Here’s a really useful teacher tip: if the arp still sounds exciting when you turn it down low, it probably has the right rhythmic shape. That means the groove is strong, not just the tone.

A few common mistakes to watch for here. First, don’t use too many notes. Second, don’t let the arp fight the bass. Third, don’t make every layer bright. And fourth, don’t skip automation. Even a simple filter sweep or volume move can make the difference between something that sounds looped and something that sounds arranged.

If you want to push the sound darker, use saturation in stages instead of one huge effect. A little grit on each layer usually sounds better than crushing everything on the master. You can also let the top layer disappear for a bar before the drop, then bring it back. That kind of contrast can make the whole section feel heavier.

If you have time, try this little exercise: build a filtered arp, duplicate it one octave higher, and then record 8 bars into Arrangement View while automating the filter open into the drop. Then mute one layer for two bars and bring it back. That simple move alone can make the section feel way more alive.

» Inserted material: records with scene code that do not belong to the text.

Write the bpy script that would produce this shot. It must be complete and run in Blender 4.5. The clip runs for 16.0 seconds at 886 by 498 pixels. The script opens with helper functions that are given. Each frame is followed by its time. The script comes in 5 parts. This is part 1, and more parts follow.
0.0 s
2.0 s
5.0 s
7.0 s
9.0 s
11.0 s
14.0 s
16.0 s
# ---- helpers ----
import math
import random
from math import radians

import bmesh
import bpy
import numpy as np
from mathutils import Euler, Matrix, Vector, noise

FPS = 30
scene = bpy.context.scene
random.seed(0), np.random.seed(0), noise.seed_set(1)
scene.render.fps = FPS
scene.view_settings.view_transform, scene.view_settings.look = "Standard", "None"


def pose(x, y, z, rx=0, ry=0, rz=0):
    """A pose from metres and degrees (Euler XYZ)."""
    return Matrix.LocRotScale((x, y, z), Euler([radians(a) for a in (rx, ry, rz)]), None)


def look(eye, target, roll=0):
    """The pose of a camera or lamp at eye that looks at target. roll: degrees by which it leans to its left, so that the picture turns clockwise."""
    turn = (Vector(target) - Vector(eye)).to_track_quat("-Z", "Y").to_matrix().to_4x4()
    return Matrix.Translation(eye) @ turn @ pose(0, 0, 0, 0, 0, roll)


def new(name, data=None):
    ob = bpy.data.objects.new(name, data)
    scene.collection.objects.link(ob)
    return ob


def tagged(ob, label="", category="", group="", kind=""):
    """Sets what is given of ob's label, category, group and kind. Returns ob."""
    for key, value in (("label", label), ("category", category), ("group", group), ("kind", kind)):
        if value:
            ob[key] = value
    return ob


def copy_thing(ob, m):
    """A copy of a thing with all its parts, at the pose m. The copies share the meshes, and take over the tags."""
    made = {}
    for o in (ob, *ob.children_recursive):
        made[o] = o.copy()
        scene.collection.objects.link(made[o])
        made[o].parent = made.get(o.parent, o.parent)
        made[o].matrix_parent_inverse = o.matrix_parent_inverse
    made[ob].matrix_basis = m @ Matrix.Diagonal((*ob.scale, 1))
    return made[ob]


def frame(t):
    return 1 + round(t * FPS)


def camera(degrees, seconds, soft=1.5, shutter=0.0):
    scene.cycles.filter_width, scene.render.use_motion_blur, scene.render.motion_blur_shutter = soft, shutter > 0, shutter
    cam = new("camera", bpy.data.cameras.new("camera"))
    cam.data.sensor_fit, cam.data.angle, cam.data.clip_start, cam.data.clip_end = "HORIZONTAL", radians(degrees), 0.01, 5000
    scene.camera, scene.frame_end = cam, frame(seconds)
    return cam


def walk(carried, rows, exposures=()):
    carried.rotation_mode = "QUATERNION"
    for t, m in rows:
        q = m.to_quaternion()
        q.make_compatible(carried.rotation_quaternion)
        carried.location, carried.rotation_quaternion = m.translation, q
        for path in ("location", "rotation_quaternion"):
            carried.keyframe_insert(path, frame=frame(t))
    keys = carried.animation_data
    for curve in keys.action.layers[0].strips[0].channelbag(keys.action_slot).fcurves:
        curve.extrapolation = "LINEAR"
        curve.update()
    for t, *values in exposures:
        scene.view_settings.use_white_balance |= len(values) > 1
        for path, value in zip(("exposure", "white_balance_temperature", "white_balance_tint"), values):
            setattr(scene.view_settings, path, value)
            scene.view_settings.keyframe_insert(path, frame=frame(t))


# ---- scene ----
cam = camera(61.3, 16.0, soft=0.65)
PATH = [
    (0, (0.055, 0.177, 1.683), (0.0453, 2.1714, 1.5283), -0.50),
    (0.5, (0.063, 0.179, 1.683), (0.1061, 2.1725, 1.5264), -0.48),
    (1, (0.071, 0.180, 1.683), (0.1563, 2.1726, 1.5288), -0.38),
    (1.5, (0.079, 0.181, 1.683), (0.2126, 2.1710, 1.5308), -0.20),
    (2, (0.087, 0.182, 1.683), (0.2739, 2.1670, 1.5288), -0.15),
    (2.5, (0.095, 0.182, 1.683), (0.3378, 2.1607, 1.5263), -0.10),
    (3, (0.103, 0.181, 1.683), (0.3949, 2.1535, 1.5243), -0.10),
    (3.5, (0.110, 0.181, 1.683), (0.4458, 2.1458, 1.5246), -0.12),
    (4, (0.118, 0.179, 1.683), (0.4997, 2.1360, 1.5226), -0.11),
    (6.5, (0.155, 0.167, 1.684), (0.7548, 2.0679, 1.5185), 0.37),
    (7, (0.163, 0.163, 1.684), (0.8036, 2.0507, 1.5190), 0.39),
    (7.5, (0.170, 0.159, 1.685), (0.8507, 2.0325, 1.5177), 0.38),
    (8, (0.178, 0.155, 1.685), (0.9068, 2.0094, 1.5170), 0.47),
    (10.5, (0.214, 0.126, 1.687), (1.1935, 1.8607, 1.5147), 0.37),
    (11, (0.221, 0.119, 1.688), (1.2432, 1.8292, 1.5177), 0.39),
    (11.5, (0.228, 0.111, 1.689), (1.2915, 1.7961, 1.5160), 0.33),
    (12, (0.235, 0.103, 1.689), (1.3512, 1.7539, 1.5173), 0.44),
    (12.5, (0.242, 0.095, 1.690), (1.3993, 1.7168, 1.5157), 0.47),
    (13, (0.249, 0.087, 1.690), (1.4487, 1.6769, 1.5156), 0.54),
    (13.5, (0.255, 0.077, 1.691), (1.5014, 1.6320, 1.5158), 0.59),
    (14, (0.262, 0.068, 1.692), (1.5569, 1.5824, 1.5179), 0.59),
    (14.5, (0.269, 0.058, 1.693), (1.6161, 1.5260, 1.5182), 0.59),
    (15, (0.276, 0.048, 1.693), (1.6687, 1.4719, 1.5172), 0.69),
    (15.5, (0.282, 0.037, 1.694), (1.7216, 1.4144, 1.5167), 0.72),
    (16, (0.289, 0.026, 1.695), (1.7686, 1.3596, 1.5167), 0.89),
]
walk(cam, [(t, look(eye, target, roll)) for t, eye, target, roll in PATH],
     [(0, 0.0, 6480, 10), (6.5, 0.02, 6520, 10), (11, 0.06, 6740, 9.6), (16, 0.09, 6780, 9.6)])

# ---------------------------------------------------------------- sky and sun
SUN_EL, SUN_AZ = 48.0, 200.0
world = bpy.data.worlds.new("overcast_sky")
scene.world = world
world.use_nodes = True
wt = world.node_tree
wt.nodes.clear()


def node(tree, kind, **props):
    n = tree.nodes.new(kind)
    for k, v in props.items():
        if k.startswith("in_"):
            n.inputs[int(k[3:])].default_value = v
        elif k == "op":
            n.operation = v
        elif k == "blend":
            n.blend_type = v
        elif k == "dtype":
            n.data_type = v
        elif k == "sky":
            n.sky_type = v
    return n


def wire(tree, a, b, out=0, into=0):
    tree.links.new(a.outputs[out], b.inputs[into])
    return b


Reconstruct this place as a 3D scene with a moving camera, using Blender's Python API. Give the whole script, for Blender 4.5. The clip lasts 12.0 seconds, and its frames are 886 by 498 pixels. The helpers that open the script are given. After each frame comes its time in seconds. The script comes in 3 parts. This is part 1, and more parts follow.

So to recap: build the arp in Session View, keep the notes simple, use Arpeggiator to create motion, shape it with EQ, Saturator, and Auto Filter, stack it carefully, and then move it into Arrangement View with automation so it feels like a real DnB section.

That’s the whole workflow. And once you get this down, you can use it for intros, drops, breakdowns, and transition moments all over your drum and bass tracks.

Nice work. Next, take the idea you made today and try swapping one note every four bars, or bouncing the arp to audio and chopping a little reverse fill from it. That’s where it starts sounding really original.